Because human eyes have a different spectral response than camera sensors, camera vendors need to use multiple techniques to achieve colors on a monitor that are similar to the colors that you observe through microscope oculars. Proper white balance (WB) is the first step towards appropriate color reproduction. An automated WB feature dedicated to brightfield (BF) observation relieves you from time-consuming manual operation as it automatically detects the “white” background in a live BF image. To achieve high color fidelity, image processing typically involves a color matrix, which converts RGB signals from a sensor to R’G’B’ signals on a monitor. But this process is limited by the number of independent axes, which prevents, for example, adjusting eosin red independently from DAB-staining brown because both contain red signals.
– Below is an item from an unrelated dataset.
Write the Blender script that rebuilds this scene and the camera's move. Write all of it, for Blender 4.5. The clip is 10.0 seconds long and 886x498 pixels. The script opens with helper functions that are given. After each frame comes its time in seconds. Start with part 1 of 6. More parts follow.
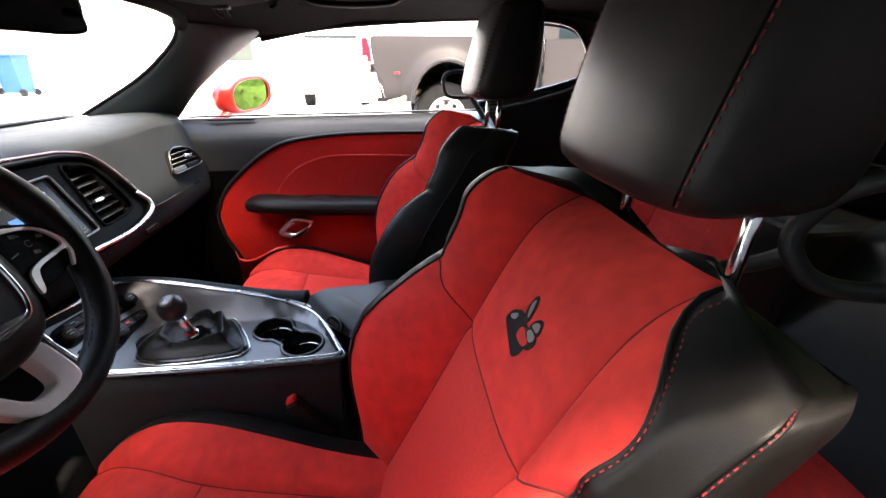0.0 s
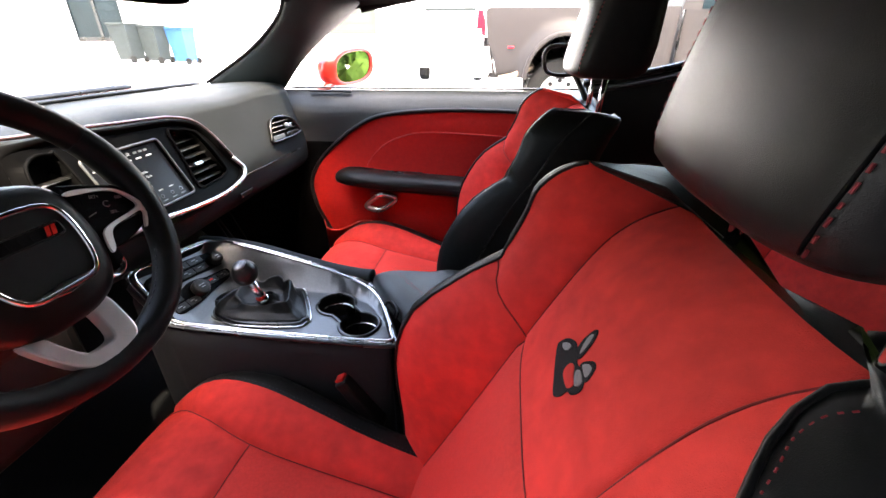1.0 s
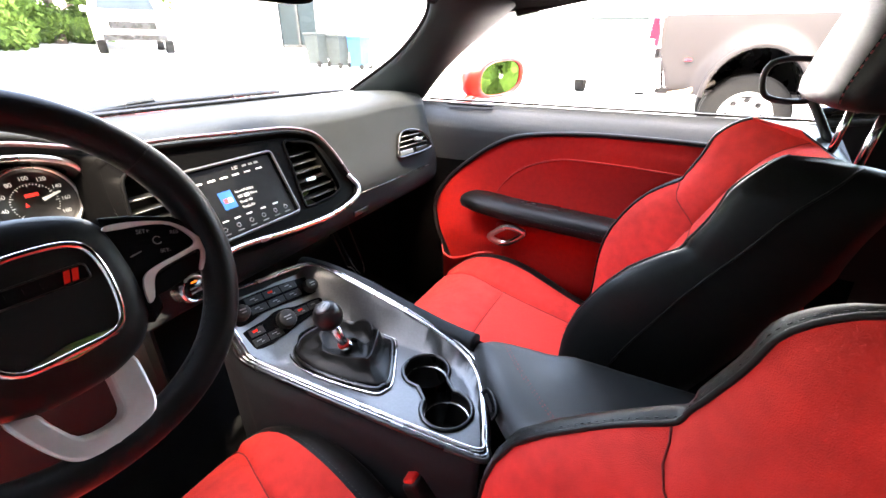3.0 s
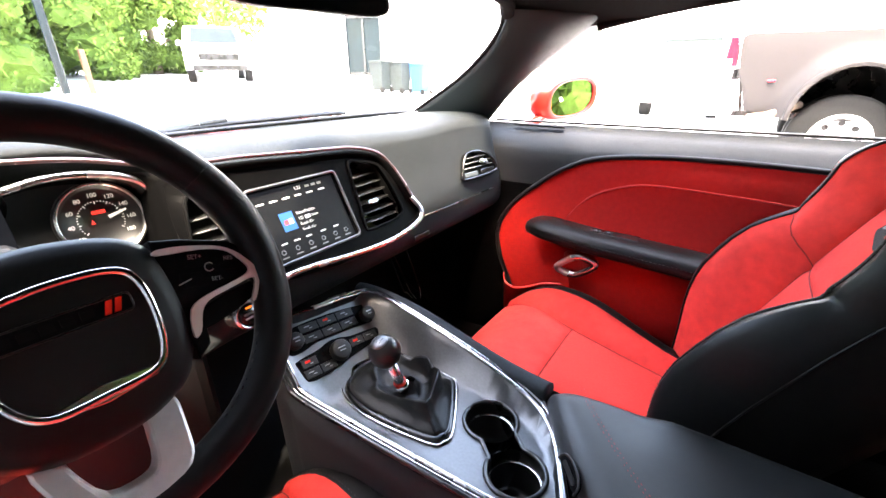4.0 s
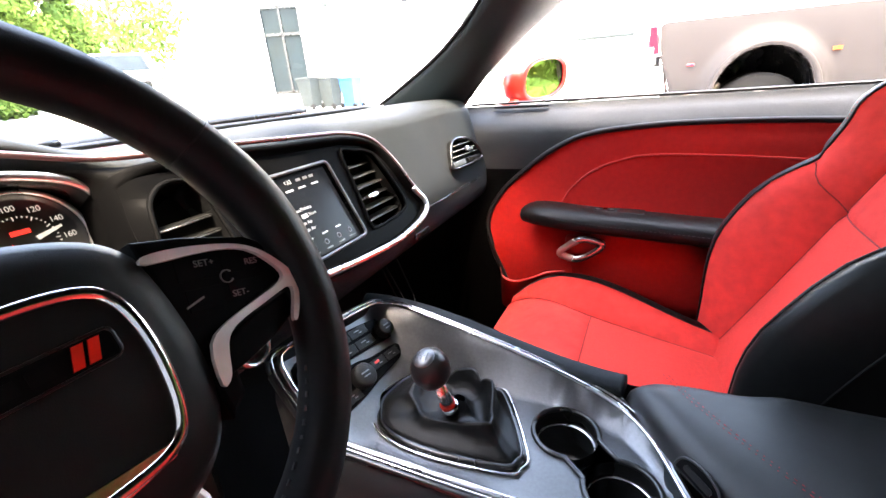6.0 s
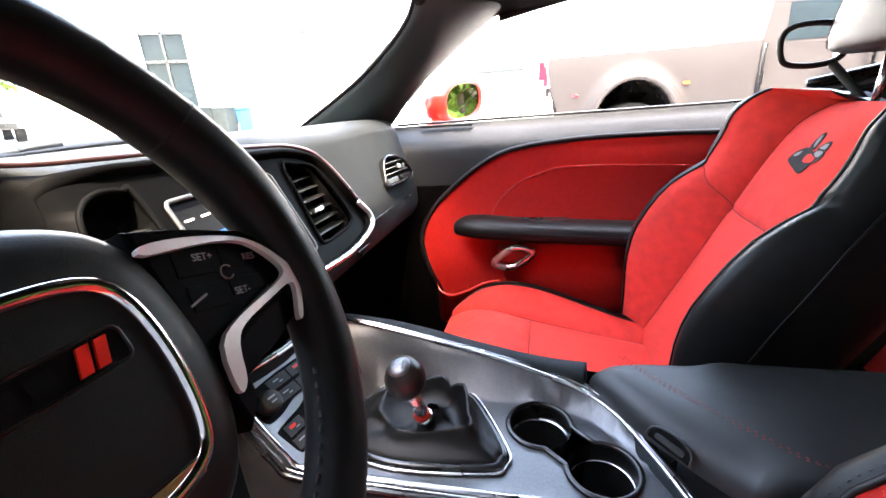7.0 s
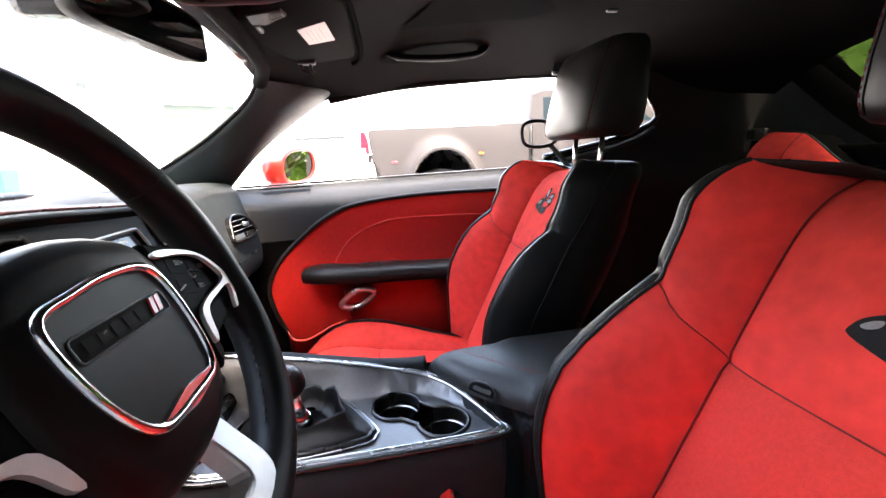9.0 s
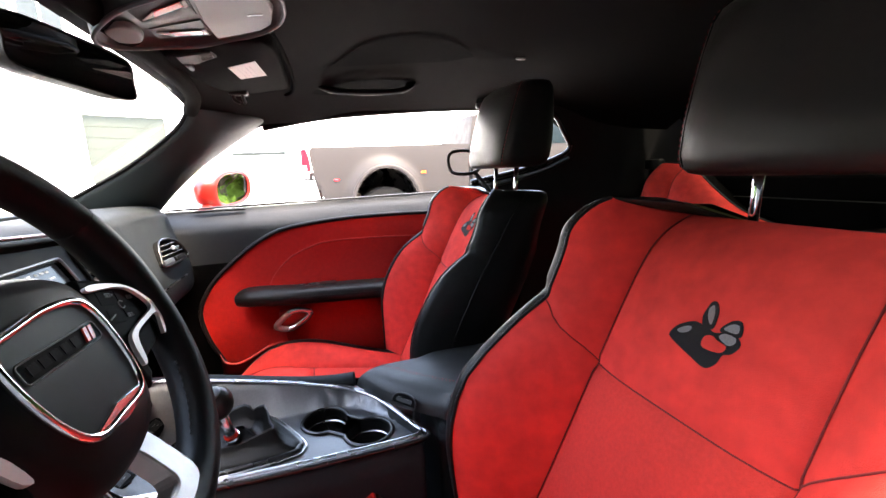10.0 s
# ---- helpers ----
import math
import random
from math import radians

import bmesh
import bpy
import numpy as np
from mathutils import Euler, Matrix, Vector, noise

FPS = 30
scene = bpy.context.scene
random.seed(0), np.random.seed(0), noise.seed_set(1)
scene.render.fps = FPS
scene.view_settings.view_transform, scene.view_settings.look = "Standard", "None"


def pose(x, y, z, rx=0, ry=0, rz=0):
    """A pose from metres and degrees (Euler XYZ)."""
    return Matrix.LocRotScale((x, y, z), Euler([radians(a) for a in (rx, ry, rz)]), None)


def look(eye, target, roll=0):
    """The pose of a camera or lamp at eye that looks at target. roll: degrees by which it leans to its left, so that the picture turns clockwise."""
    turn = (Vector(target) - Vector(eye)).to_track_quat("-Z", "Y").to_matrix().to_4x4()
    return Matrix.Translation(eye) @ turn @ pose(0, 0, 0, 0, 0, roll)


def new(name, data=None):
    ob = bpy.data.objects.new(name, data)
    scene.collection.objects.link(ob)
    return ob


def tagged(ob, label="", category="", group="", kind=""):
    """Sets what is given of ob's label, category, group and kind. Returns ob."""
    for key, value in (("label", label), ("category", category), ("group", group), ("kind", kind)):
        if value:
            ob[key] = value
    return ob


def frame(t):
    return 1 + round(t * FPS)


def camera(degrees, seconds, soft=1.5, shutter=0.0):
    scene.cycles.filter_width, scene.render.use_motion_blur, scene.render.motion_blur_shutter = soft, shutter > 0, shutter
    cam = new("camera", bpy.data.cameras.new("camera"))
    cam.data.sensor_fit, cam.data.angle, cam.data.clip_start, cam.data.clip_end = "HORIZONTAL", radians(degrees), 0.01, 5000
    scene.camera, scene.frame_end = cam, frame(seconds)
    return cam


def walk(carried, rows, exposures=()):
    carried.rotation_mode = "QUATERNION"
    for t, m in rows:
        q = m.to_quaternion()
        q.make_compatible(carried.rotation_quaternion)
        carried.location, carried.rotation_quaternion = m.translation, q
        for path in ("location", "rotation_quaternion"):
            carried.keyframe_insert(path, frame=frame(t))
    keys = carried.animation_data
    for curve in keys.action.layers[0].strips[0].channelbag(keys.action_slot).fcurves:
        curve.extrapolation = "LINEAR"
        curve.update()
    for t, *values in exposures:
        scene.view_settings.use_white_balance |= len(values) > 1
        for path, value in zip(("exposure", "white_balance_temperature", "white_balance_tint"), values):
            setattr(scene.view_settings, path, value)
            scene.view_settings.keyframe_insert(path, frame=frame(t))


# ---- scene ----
cam = camera(92.8, 10.0)
METRES, EYE, TILT, LEAN, TURN = 1.0, 1.2, -24.0, 0.0, -6.5
ROWS = [
    (0.0, 0.0, 0.0, 0.0, 0.0, 0.0, -0.0),
    (0.5, 0.0394, 0.0379, 0.0126, 6.06, -2.23, -3.6),
    (1.0, 0.0511, 0.0781, 0.0297, 13.24, -3.6, -6.07),
    (1.5, 0.0369, 0.1278, 0.0632, 17.57, -5.19, -8.01),
    (2.0, 0.0148, 0.1913, 0.0831, 22.19, -7.46, -9.92),
    (2.5, -0.0061, 0.2461, 0.1023, 26.65, -6.8, -12.15),
    (4.0, -0.0975, 0.3358, 0.1168, 38.53, -4.5, -15.31),
    (4.5, -0.1524, 0.3485, 0.1043, 40.16, -4.59, -15.84),
    (5.0, -0.1917, 0.3627, 0.0861, 39.79, -4.24, -14.31),
    (6.5, -0.2969, 0.3603, 0.0367, 25.0, 0.72, -6.08),
    (7.0, -0.3224, 0.3405, 0.0144, 19.32, 3.53, -4.28),
    (7.5, -0.3428, 0.3021, -0.0094, 13.72, 5.89, -2.34),
    (8.0, -0.3499, 0.2539, -0.0382, 8.13, 7.99, -0.09),
    (8.5, -0.3341, 0.1988, -0.0533, 2.56, 10.1, 2.14),
    (9.0, -0.3138, 0.1491, -0.065, -1.89, 11.78, 4.18),
    (9.5, -0.2979, 0.1062, -0.0701, -5.27, 12.93, 5.34),
    (10.0, -0.2751, 0.0634, -0.0727, -8.8, 13.29, 6.55),
]
walk(cam, [(t, pose(0, 0, EYE, TILT, LEAN, TURN) @ pose(METRES * x, METRES * y, METRES * z, 90 + pitch, roll, yaw)) for t, x, y, z, yaw, pitch, roll in ROWS], [(t, e, 8000, 10) for t, e in ((0.0, 4.85), (0.5, 5.1), (1.0, 5.22), (1.5, 5.28), (2.0, 5.6), (4.0, 5.85), (5.0, 5.74), (6.5, 5.78), (7.5, 5.82), (8.5, 5.68), (9.2, 5.4), (10.0, 5.2))])

from mathutils.geometry import delaunay_2d_cdt

# ---- light ----
SUN_EL, SUN_AZ = 66.0, 150.0
world = bpy.data.worlds.new("sky")
scene.world = world
world.use_nodes = True
wn, wl = world.node_tree.nodes, world.node_tree.links
sky = wn.new("ShaderNodeTexSky")
sky.sky_type, sky.sun_disc = "NISHITA", False
sky.dust_density = 3.0
sky.sun_elevation, sky.sun_rotation = radians(SUN_EL), radians(SUN_AZ)
wl.new(sky.outputs[0], wn["Background"].inputs[0])
wn["Background"].inputs[1].default_value = 0.15
sun = new("sun", bpy.data.lights.new("sun", "SUN"))
sun.data.energy, sun.data.angle, sun.data.color = 0.5, radians(2.0), (1.0, 0.96, 0.91)
# the sky's rotation turns clockwise from +y
SUN_DIR = Vector((math.sin(radians(SUN_AZ)) * math.cos(radians(SUN_EL)), math.cos(radians(SUN_AZ)) * math.cos(radians(SUN_EL)), math.sin(radians(SUN_EL))))
sun.matrix_world = look(SUN_DIR * 30, (0, 0, 0))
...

Multi-axis color adjustment is one way to bypass this limitation and to optimize the color for a variety of stains (Fig.5). Color space and color matching with a monitor are also important. Adobe RGB color space can express a larger range of color, which is especially beneficial for vivid greens such as Masson’s trichrome stain, but the image data for an Adobe RGB monitor cannot be displayed on other sRGB monitors without a proper ICC profile exchange.
 
Figure 5. With traditional color adjustment, (left) red enhancement for eosin affects all other stains, whereas multiaxis color adjustment (right) enables independent optimization of colors for each stain
 
All the key elements discussed in this section are not independent. Resolution, sensitivity, frame rate, and FOV, in particular, are deeply correlated. When observing an area of a sample, a smaller pixel pitch provides higher resolution, but less sensitivity, whereas a camera adaptor with lower magnification provides less resolution, higher sensitivity, and a wider FOV. To avoid phototoxicity damage to your sample during preparation, it can be helpful to use binning, which shortens the exposure time and increases the frame rate. Admittedly, some of the resolution is sacrificed when you use the binning technique, but the resolution is less crucial during the experiment set up phase.
 
IMAGE PROCESSING AND FUNCTIONAL IMAGING
 
For some applications, image processing is used to exceed the traditional optical and physical limitations. The extended focus image (EFI) technique can be used to acquire a thick sample in one image (Fig. 6), with stereo microscopes, in particular. High dynamic range (HDR) imaging is often used for industrial inspection because of its ability to capture reflective samples (Fig. 7). There are several techniques to enhance the SNR of fluorescence live images. For example, automatic multi-frame averaging, which only functions when the microscope stage is stationary, is one way to achieve both a fast frame rate and high SNR, while minimizing phototoxic damage to your sample.
 
Figure 6. EFI: (top) without EFI, (below) with EFI
 
Figure 7. HDR: (right) without HDR, (left) with HDR
 
CONCLUSION
 
Discussions regarding image quality are complex because the key elements are so interrelated; however, when selecting a microscope camera, it is best to base your decision on the most important requirements for your microscopic observation. There are a wide variety of camera choices on the market, enabling you to build a system that balances each element. A thorough evaluation before your purchase is a reliable method for determining the appropriate camera for your application because of the complexity and the performance differences between cameras that are not described in their specification sheets. Selecting the proper optics and camera for your application gives you more data and higher image quality, and advanced image processing enables you to go beyond the traditional limitations of microscopic imaging.